*Recorded data*.

>>

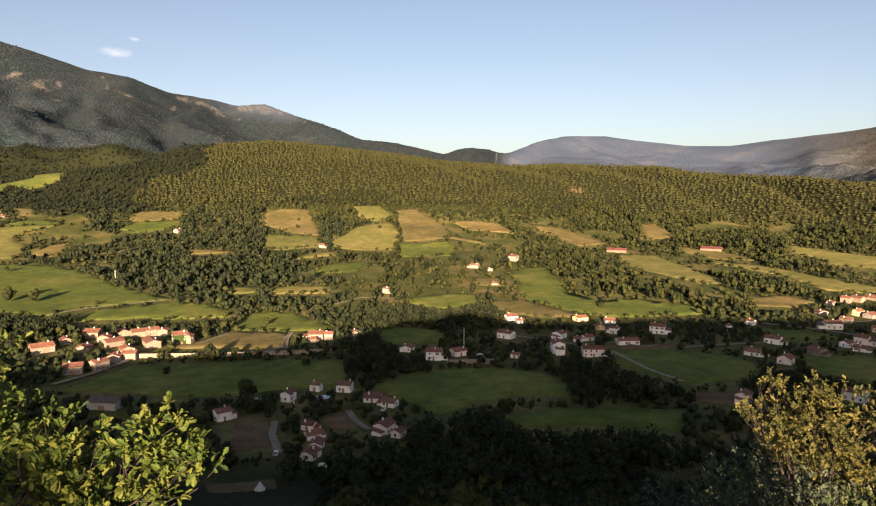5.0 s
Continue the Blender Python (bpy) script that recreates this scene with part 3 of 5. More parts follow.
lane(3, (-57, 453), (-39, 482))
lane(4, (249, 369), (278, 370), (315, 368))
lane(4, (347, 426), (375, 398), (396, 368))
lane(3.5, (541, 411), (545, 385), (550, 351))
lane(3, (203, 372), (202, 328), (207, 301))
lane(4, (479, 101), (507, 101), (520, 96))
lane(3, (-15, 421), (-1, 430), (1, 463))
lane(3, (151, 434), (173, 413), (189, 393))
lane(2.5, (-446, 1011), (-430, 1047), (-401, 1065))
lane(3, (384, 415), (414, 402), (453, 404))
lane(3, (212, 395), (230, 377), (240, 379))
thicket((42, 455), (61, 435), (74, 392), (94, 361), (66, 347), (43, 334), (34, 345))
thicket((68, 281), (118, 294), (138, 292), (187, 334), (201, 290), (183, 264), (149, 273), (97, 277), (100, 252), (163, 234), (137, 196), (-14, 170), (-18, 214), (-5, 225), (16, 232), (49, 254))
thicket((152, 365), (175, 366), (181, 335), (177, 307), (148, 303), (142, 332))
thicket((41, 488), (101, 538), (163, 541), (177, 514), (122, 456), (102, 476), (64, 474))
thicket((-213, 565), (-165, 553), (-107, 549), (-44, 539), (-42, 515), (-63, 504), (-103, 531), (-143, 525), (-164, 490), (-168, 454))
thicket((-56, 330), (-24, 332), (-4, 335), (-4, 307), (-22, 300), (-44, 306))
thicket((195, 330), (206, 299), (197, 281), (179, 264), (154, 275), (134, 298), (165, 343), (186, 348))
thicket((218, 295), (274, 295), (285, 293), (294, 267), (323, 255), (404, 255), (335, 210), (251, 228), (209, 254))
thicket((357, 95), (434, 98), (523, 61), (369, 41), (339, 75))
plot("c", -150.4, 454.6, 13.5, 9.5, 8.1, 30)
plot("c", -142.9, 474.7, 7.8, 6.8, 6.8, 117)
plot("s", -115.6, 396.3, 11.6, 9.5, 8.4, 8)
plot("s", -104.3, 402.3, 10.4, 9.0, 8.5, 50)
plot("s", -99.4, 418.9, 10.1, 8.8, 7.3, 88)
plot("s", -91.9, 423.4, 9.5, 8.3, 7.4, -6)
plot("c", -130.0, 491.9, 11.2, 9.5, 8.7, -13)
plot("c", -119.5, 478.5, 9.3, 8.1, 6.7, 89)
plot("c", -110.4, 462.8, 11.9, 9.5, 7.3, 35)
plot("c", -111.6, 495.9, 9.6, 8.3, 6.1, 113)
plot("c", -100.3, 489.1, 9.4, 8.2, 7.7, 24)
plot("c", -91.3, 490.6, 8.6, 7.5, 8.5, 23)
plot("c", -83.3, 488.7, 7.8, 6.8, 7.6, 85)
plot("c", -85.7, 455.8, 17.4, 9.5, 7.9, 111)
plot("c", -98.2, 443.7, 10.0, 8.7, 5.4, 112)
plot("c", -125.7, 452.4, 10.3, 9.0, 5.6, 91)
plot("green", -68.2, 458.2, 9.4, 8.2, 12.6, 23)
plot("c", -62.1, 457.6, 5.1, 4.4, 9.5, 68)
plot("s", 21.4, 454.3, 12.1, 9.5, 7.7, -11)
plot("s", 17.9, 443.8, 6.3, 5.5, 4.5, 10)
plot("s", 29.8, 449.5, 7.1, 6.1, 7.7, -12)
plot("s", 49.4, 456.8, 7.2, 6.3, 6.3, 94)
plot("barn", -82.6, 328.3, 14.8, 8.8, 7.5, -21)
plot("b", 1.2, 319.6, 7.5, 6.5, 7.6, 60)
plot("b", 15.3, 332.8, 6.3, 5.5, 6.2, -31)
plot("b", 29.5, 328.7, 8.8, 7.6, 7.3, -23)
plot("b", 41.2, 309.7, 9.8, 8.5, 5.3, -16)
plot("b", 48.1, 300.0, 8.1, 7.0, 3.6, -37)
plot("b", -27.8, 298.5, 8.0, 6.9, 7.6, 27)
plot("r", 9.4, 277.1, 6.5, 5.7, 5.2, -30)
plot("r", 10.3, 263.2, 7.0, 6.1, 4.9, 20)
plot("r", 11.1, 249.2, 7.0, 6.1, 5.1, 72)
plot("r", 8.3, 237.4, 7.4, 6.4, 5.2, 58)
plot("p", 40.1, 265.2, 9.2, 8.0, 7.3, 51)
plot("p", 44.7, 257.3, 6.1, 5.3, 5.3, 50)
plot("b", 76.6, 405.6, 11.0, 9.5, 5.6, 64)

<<

*The exercise*. Return the material word for word. Pictures are not part of the copy.

*Solved problem*.
5.0 s
Continue the Blender Python (bpy) script that recreates this scene with part 3 of 5. More parts follow.
lane(3, (-57, 453), (-39, 482))
lane(4, (249, 369), (278, 370), (315, 368))
lane(4, (347, 426), (375, 398), (396, 368))
lane(3.5, (541, 411), (545, 385), (550, 351))
lane(3, (203, 372), (202, 328), (207, 301))
lane(4, (479, 101), (507, 101), (520, 96))
lane(3, (-15, 421), (-1, 430), (1, 463))
lane(3, (151, 434), (173, 413), (189, 393))
lane(2.5, (-446, 1011), (-430, 1047), (-401, 1065))
lane(3, (384, 415), (414, 402), (453, 404))
lane(3, (212, 395), (230, 377), (240, 379))
thicket((42, 455), (61, 435), (74, 392), (94, 361), (66, 347), (43, 334), (34, 345))
thicket((68, 281), (118, 294), (138, 292), (187, 334), (201, 290), (183, 264), (149, 273), (97, 277), (100, 252), (163, 234), (137, 196), (-14, 170), (-18, 214), (-5, 225), (16, 232), (49, 254))
thicket((152, 365), (175, 366), (181, 335), (177, 307), (148, 303), (142, 332))
thicket((41, 488), (101, 538), (163, 541), (177, 514), (122, 456), (102, 476), (64, 474))
thicket((-213, 565), (-165, 553), (-107, 549), (-44, 539), (-42, 515), (-63, 504), (-103, 531), (-143, 525), (-164, 490), (-168, 454))
thicket((-56, 330), (-24, 332), (-4, 335), (-4, 307), (-22, 300), (-44, 306))
thicket((195, 330), (206, 299), (197, 281), (179, 264), (154, 275), (134, 298), (165, 343), (186, 348))
thicket((218, 295), (274, 295), (285, 293), (294, 267), (323, 255), (404, 255), (335, 210), (251, 228), (209, 254))
thicket((357, 95), (434, 98), (523, 61), (369, 41), (339, 75))
plot("c", -150.4, 454.6, 13.5, 9.5, 8.1, 30)
plot("c", -142.9, 474.7, 7.8, 6.8, 6.8, 117)
plot("s", -115.6, 396.3, 11.6, 9.5, 8.4, 8)
plot("s", -104.3, 402.3, 10.4, 9.0, 8.5, 50)
plot("s", -99.4, 418.9, 10.1, 8.8, 7.3, 88)
plot("s", -91.9, 423.4, 9.5, 8.3, 7.4, -6)
plot("c", -130.0, 491.9, 11.2, 9.5, 8.7, -13)
plot("c", -119.5, 478.5, 9.3, 8.1, 6.7, 89)
plot("c", -110.4, 462.8, 11.9, 9.5, 7.3, 35)
plot("c", -111.6, 495.9, 9.6, 8.3, 6.1, 113)
plot("c", -100.3, 489.1, 9.4, 8.2, 7.7, 24)
plot("c", -91.3, 490.6, 8.6, 7.5, 8.5, 23)
plot("c", -83.3, 488.7, 7.8, 6.8, 7.6, 85)
plot("c", -85.7, 455.8, 17.4, 9.5, 7.9, 111)
plot("c", -98.2, 443.7, 10.0, 8.7, 5.4, 112)
plot("c", -125.7, 452.4, 10.3, 9.0, 5.6, 91)
plot("green", -68.2, 458.2, 9.4, 8.2, 12.6, 23)
plot("c", -62.1, 457.6, 5.1, 4.4, 9.5, 68)
plot("s", 21.4, 454.3, 12.1, 9.5, 7.7, -11)
plot("s", 17.9, 443.8, 6.3, 5.5, 4.5, 10)
plot("s", 29.8, 449.5, 7.1, 6.1, 7.7, -12)
plot("s", 49.4, 456.8, 7.2, 6.3, 6.3, 94)
plot("barn", -82.6, 328.3, 14.8, 8.8, 7.5, -21)
plot("b", 1.2, 319.6, 7.5, 6.5, 7.6, 60)
plot("b", 15.3, 332.8, 6.3, 5.5, 6.2, -31)
plot("b", 29.5, 328.7, 8.8, 7.6, 7.3, -23)
plot("b", 41.2, 309.7, 9.8, 8.5, 5.3, -16)
plot("b", 48.1, 300.0, 8.1, 7.0, 3.6, -37)
plot("b", -27.8, 298.5, 8.0, 6.9, 7.6, 27)
plot("r", 9.4, 277.1, 6.5, 5.7, 5.2, -30)
plot("r", 10.3, 263.2, 7.0, 6.1, 4.9, 20)
plot("r", 11.1, 249.2, 7.0, 6.1, 5.1, 72)
plot("r", 8.3, 237.4, 7.4, 6.4, 5.2, 58)
plot("p", 40.1, 265.2, 9.2, 8.0, 7.3, 51)
plot("p", 44.7, 257.3, 6.1, 5.3, 5.3, 50)
plot("b", 76.6, 405.6, 11.0, 9.5, 5.6, 64)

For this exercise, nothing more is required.